D. - A livello internazionale,
come esce la figura di Erdogan che in passato si era sempre proposto come un interlocutore
credibile ed affidabile?
R. - Molto male. Intendiamoci, Erdogan ha avuto dei
meriti straordinari: ha portato il Paese a livelli economici formidabili, con un Pil
che negli ultimi anni ha superato addirittura quello della Cina, ha fatto della Turchia
un faro per il mondo circostante – l’ex Repubblica sovietica, il Caucaso, una buona
parte del Medio Oriente, il nord dell’Africa, i Balcani -, è sempre un Paese candidato
all’ingresso nell’Unione Europea, seppur con tante difficoltà.
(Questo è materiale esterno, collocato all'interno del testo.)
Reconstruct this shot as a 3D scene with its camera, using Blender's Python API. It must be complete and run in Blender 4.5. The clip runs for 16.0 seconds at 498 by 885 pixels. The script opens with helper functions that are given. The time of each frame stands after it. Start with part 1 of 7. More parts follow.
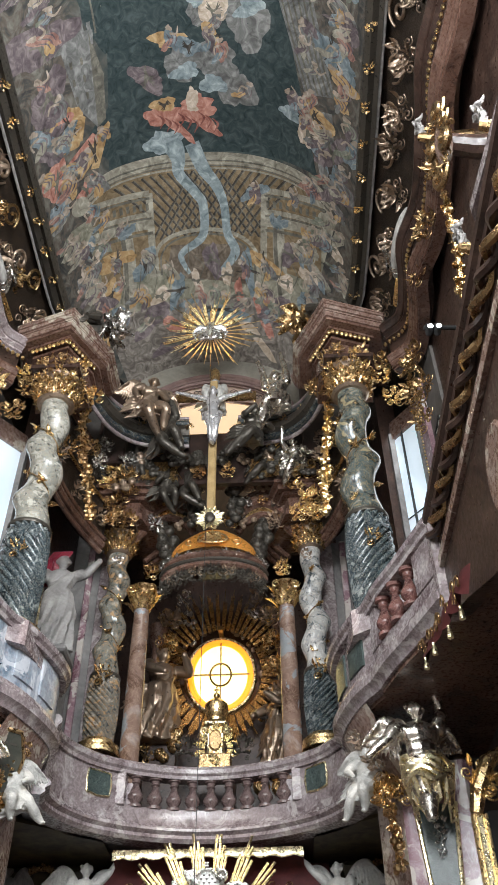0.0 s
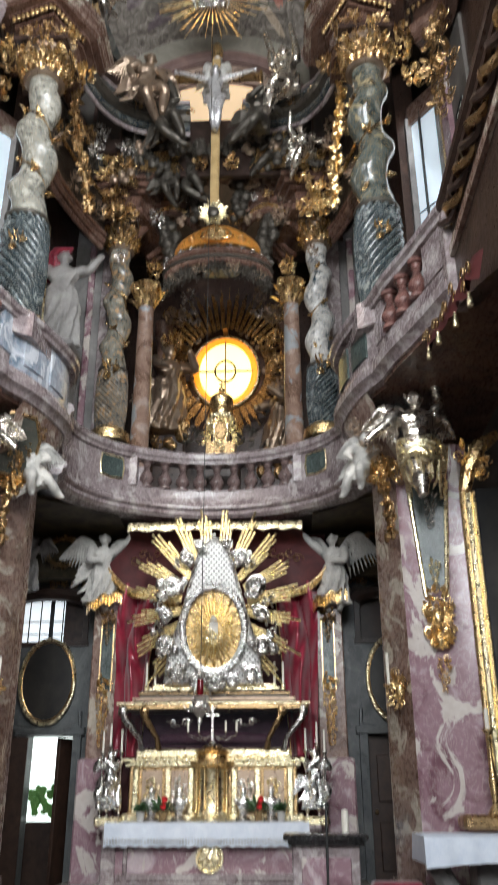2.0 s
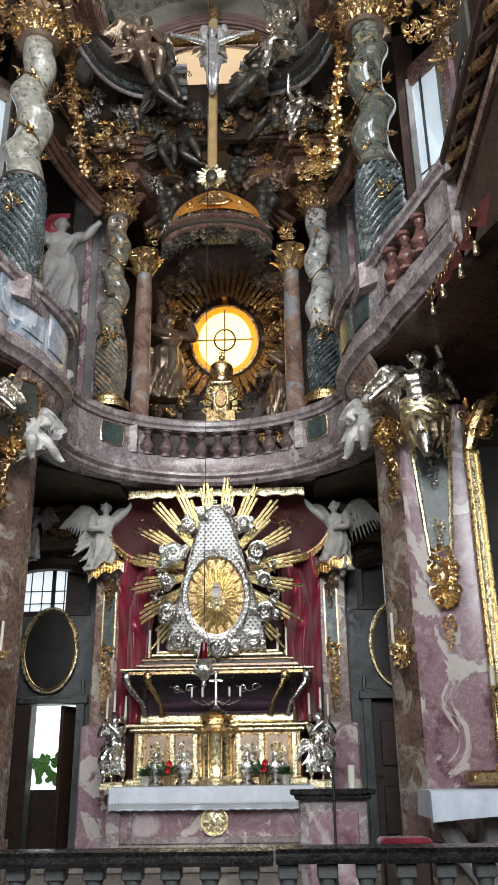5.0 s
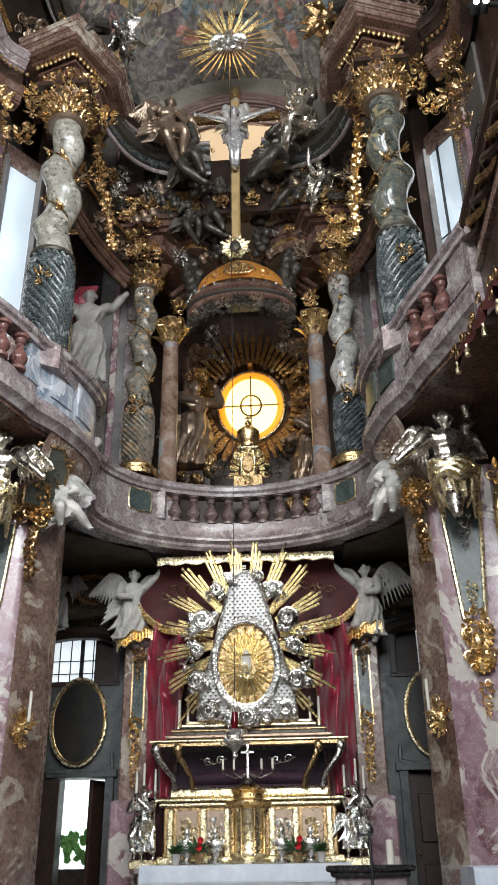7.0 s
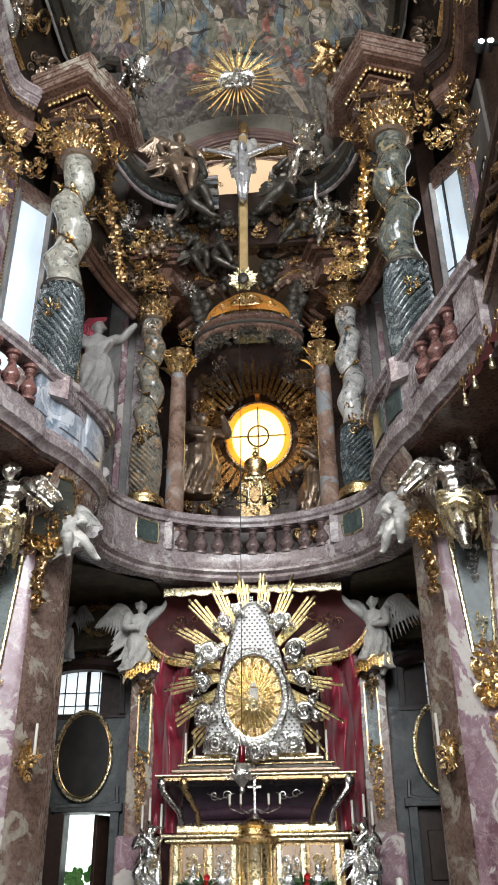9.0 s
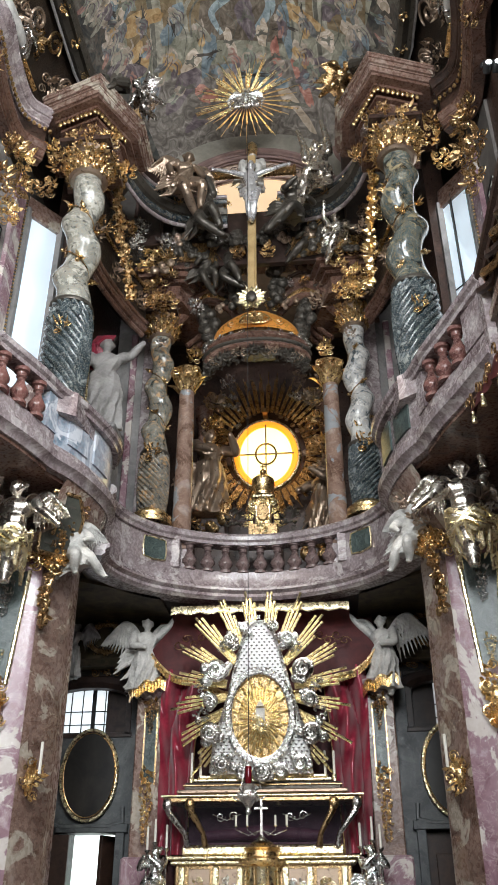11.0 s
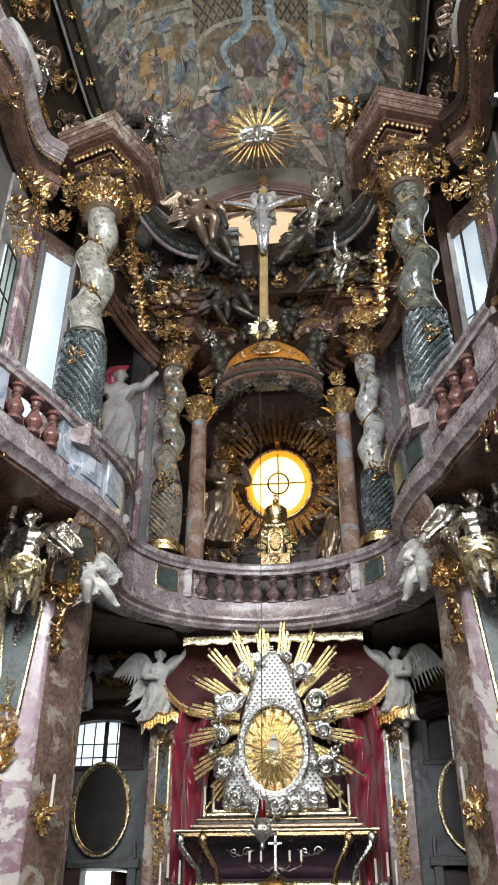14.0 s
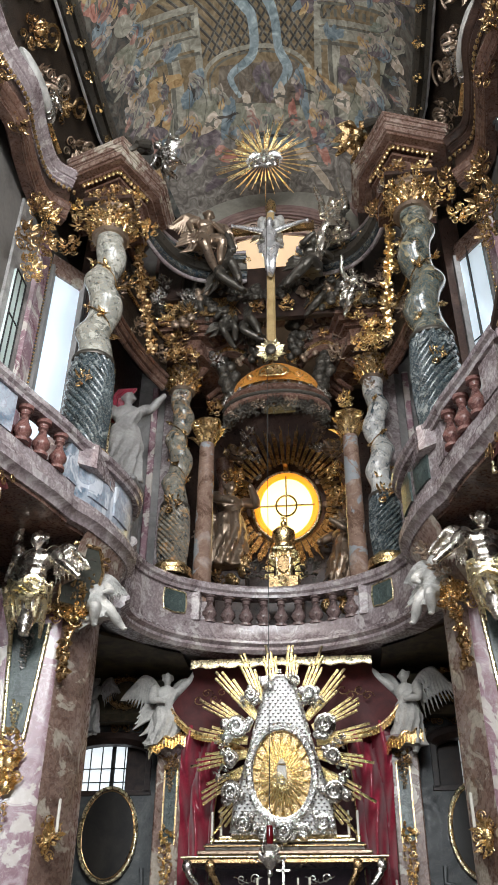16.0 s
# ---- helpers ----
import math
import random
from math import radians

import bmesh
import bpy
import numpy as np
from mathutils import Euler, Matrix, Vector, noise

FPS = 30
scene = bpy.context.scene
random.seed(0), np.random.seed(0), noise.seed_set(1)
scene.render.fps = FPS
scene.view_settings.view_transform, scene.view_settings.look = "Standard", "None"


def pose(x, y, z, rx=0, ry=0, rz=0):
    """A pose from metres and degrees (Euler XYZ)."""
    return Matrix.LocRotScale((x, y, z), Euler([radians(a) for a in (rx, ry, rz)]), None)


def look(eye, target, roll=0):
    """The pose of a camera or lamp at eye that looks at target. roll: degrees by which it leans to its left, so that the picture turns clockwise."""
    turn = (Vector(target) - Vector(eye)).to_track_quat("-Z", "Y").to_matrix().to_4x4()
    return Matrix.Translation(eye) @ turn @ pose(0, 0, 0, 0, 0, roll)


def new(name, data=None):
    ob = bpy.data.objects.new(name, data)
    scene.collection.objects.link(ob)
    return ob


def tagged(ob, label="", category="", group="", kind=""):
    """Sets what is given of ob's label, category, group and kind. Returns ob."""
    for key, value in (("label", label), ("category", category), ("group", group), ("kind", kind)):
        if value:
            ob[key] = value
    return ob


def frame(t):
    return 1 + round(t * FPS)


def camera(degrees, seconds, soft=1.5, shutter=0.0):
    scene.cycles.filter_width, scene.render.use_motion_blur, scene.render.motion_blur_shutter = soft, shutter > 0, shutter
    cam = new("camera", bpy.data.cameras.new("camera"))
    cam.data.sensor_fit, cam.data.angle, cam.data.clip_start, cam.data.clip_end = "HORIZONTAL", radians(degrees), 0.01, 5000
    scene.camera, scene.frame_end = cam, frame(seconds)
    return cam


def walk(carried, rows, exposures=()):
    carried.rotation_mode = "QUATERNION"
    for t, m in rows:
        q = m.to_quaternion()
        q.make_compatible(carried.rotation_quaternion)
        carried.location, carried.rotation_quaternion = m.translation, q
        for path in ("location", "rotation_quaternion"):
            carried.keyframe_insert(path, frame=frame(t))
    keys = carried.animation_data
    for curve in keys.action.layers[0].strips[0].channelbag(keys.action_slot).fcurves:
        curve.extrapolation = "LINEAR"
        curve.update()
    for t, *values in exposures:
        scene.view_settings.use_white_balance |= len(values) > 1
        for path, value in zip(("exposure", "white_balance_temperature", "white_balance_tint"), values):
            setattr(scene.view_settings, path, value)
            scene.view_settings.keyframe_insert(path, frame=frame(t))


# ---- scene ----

EXPOSURES = [(0.0, 0.12), (1.0, 0.12), (1.5, 0.16), (2.3, -0.12), (6.0, -0.14), (8.2, -0.12), (9.0, 0.02), (12.0, 0.05), (16.0, 0.03)]
cam = camera(33.09, 16.0, soft=1.0, shutter=0.84)
# seconds, x, y, z, yaw, pitch, roll
ROWS = [
    (0.0, 1.106, -0.302, 1.868, 2.30, 42.91, 0.54),
    (0.5, 1.099, -0.318, 1.866, 2.60, 42.90, 0.62),
    (1.0, 1.104, -0.305, 1.869, 3.13, 42.19, 0.65),
    (1.5, 1.098, -0.228, 1.854, 3.20, 33.78, 1.00),
    (2.0, 1.072, -0.110, 1.758, 2.32, 23.19, 0.18),
    (2.5, 1.061, -0.030, 1.684, 2.30, 22.16, -0.09),
    (3.0, 1.065, 0.015, 1.634, 2.38, 21.86, 0.70),
    (3.5, 1.049, 0.021, 1.623, 2.23, 21.47, 0.68),
    (6.0, 1.011, 0.087, 1.539, 2.93, 23.45, 0.70),
    (6.5, 1.024, 0.084, 1.535, 3.81, 25.20, 0.64),
    (7.0, 1.020, 0.088, 1.535, 4.52, 26.51, 0.83),
    (7.5, 1.019, 0.086, 1.533, 4.76, 26.88, 0.97),
    (8.0, 1.033, 0.093, 1.547, 4.78, 27.95, 0.93),
    (8.5, 1.012, 0.069, 1.533, 4.71, 28.07, 0.67),
    (9.0, 0.998, 0.064, 1.536, 4.83, 28.56, 0.54),
    (11.5, 1.004, 0.083, 1.530, 5.38, 30.00, 0.04),
    (12.0, 1.015, 0.084, 1.529, 5.56, 30.24, 0.03),
    (12.5, 1.004, 0.067, 1.508, 5.60, 30.60, 0.13),
    (13.0, 1.004, 0.069, 1.506, 5.76, 30.85, -0.02),
    (13.5, 0.993, 0.075, 1.496, 5.81, 31.29, -0.12),
    (14.0, 0.988, 0.074, 1.509, 5.98, 31.90, -0.16),
    (14.5, 0.987, 0.059, 1.500, 6.13, 32.31, -0.25),
    (15.0, 0.993, 0.061, 1.511, 6.30, 32.63, -0.30),
    (15.5, 0.988, 0.064, 1.502, 6.41, 33.13, -0.30),
    (16.0, 1.027, 0.069, 1.499, 6.60, 33.42, -0.43),
]
walk(cam, [(t, pose(x, y, z, 90 + pitch, roll, yaw)) for t, x, y, z, yaw, pitch, roll in ROWS], EXPOSURES)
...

Quindi i due lustri
di Erdogan al potere sono stati sicuramente molto importanti, però il pugno di ferro
che ha usato per stroncare la rivolta, il non capire le ragioni della parte politica
che non lo ha votato, sicuramente gli costano, da questo punto in poi, molto sul piano
dell’affidabilità e della credibilità. Io credo che i leader europei ed occidentali
credano molto nella Turchia; da oggi, molto meno nel suo leader attuale.